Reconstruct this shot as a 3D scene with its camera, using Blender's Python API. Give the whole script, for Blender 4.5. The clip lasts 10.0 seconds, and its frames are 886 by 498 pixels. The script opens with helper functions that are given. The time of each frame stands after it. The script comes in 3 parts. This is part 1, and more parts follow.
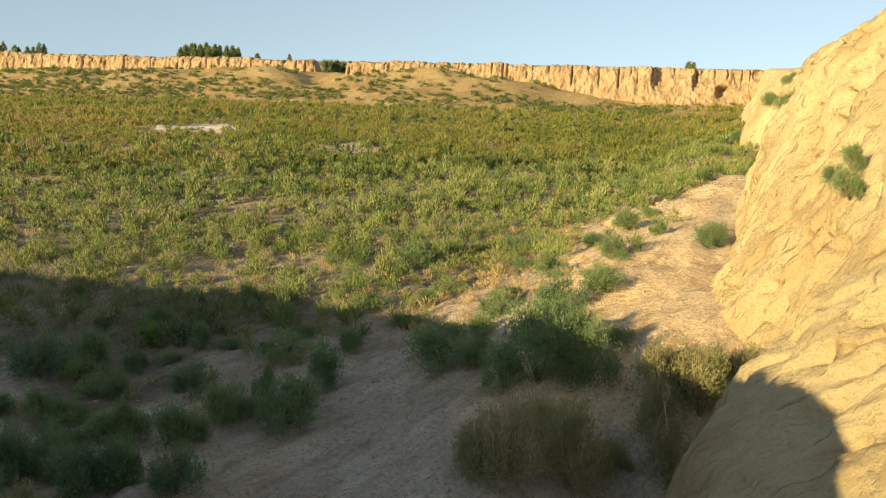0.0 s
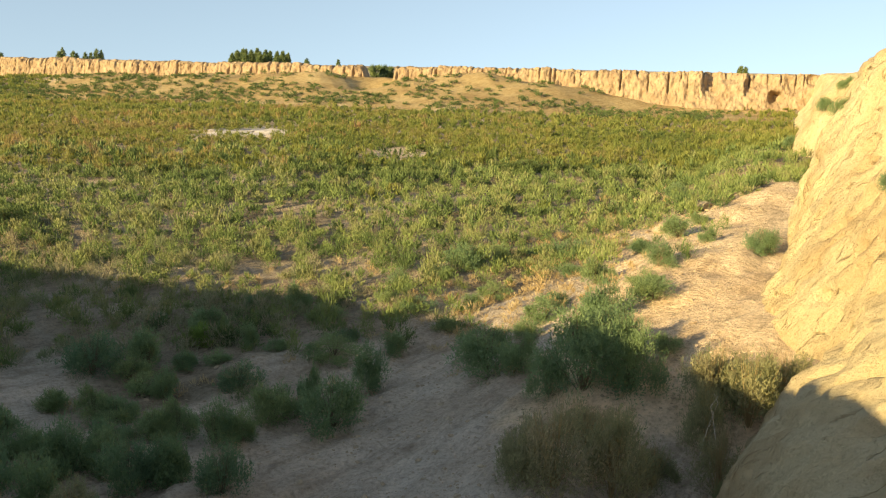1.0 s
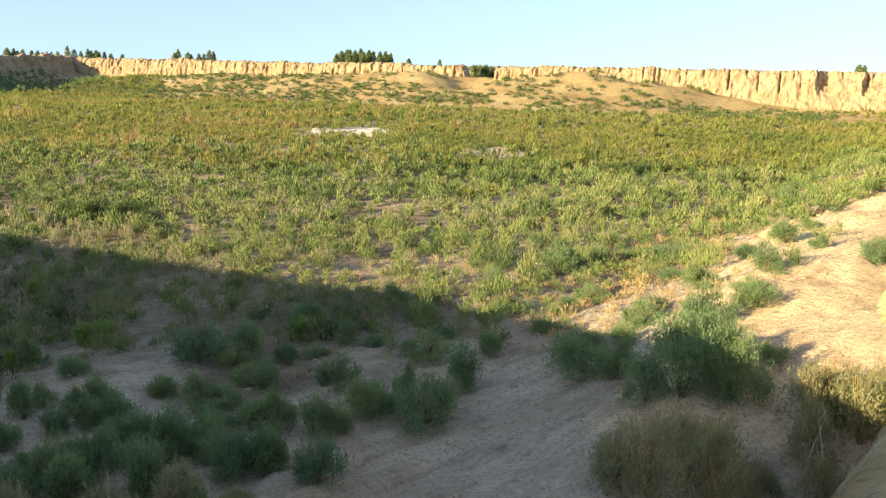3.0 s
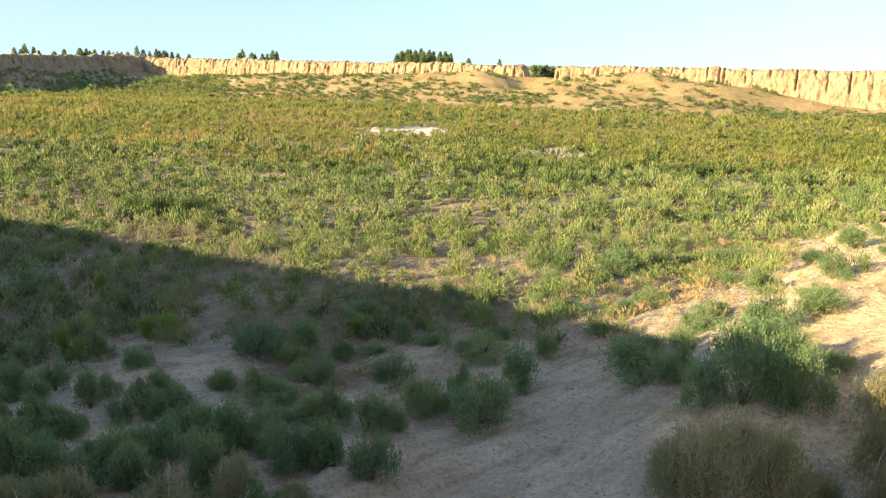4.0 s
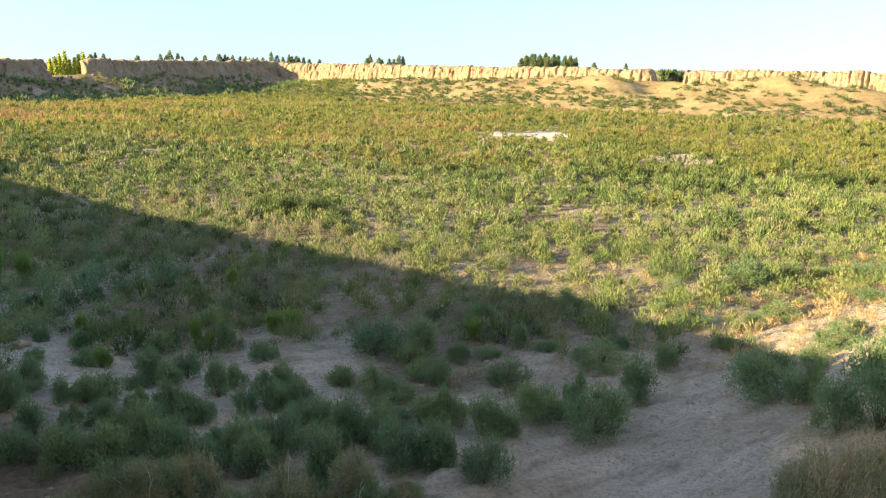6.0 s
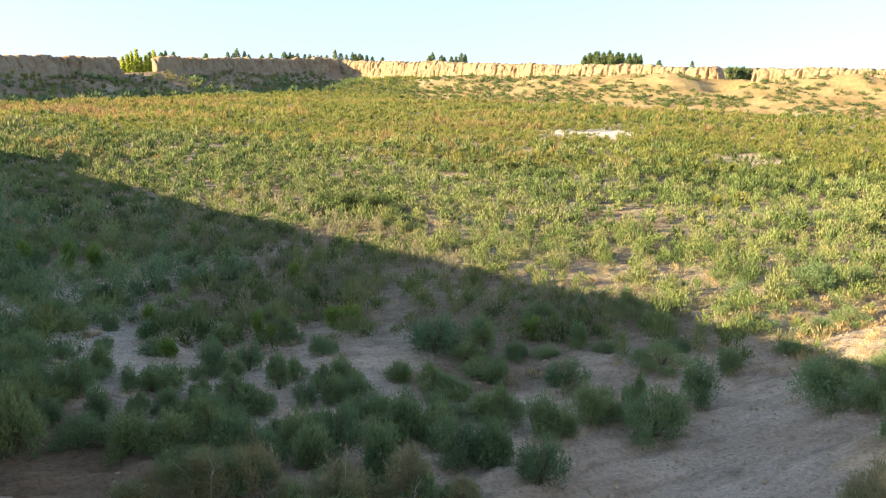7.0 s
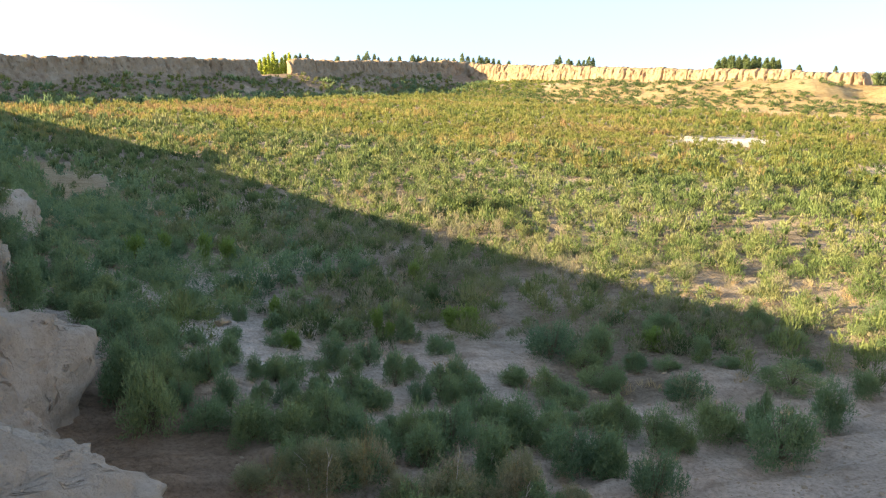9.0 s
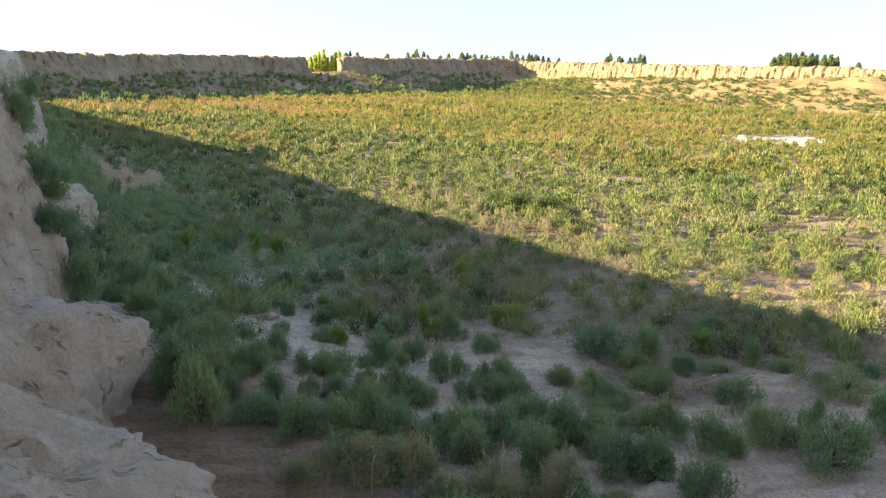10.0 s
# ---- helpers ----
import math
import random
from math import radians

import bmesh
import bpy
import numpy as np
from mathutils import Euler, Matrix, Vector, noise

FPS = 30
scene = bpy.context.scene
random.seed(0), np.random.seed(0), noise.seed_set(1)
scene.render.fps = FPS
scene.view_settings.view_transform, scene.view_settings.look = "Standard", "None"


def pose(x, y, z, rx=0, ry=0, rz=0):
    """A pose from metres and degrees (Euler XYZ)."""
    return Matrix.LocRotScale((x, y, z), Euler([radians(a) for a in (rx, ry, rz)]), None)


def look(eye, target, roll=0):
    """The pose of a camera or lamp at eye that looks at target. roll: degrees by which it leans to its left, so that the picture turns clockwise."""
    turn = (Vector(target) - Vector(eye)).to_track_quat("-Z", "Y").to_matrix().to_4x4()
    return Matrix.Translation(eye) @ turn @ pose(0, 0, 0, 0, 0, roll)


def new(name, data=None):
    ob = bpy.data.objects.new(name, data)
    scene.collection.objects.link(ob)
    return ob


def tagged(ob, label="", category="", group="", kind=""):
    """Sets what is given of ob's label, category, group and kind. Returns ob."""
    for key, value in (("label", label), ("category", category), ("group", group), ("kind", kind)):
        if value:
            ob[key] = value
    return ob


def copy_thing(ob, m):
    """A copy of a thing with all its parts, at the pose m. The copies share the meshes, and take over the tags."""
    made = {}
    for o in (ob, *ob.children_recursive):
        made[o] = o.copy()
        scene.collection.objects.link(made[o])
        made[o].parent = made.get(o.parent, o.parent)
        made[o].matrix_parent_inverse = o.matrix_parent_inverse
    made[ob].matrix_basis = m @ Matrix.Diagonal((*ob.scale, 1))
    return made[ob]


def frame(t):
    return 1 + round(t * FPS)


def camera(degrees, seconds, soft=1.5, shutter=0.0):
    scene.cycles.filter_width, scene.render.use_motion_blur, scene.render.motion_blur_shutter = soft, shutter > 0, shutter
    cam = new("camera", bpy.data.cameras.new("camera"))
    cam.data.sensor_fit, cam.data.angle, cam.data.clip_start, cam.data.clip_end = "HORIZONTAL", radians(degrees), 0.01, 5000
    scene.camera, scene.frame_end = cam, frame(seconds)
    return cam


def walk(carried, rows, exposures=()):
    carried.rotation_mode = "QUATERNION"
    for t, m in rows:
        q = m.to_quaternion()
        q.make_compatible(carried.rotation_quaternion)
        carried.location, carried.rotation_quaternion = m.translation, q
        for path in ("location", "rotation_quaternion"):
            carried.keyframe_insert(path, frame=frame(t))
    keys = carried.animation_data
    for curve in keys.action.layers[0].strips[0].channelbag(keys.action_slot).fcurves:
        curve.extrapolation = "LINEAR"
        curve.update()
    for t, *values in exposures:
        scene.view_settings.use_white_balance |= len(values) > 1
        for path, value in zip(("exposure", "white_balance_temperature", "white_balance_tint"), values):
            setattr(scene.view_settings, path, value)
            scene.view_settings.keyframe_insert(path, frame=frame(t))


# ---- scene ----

§ **WHAT YOU WILL DO**
List all lines in the material containing the string "group".

§ **REPLY**
def tagged(ob, label="", category="", group="", kind=""):
    """Sets what is given of ob's label, category, group and kind. Returns ob."""
    for key, value in (("label", label), ("category", category), ("group", group), ("kind", kind)):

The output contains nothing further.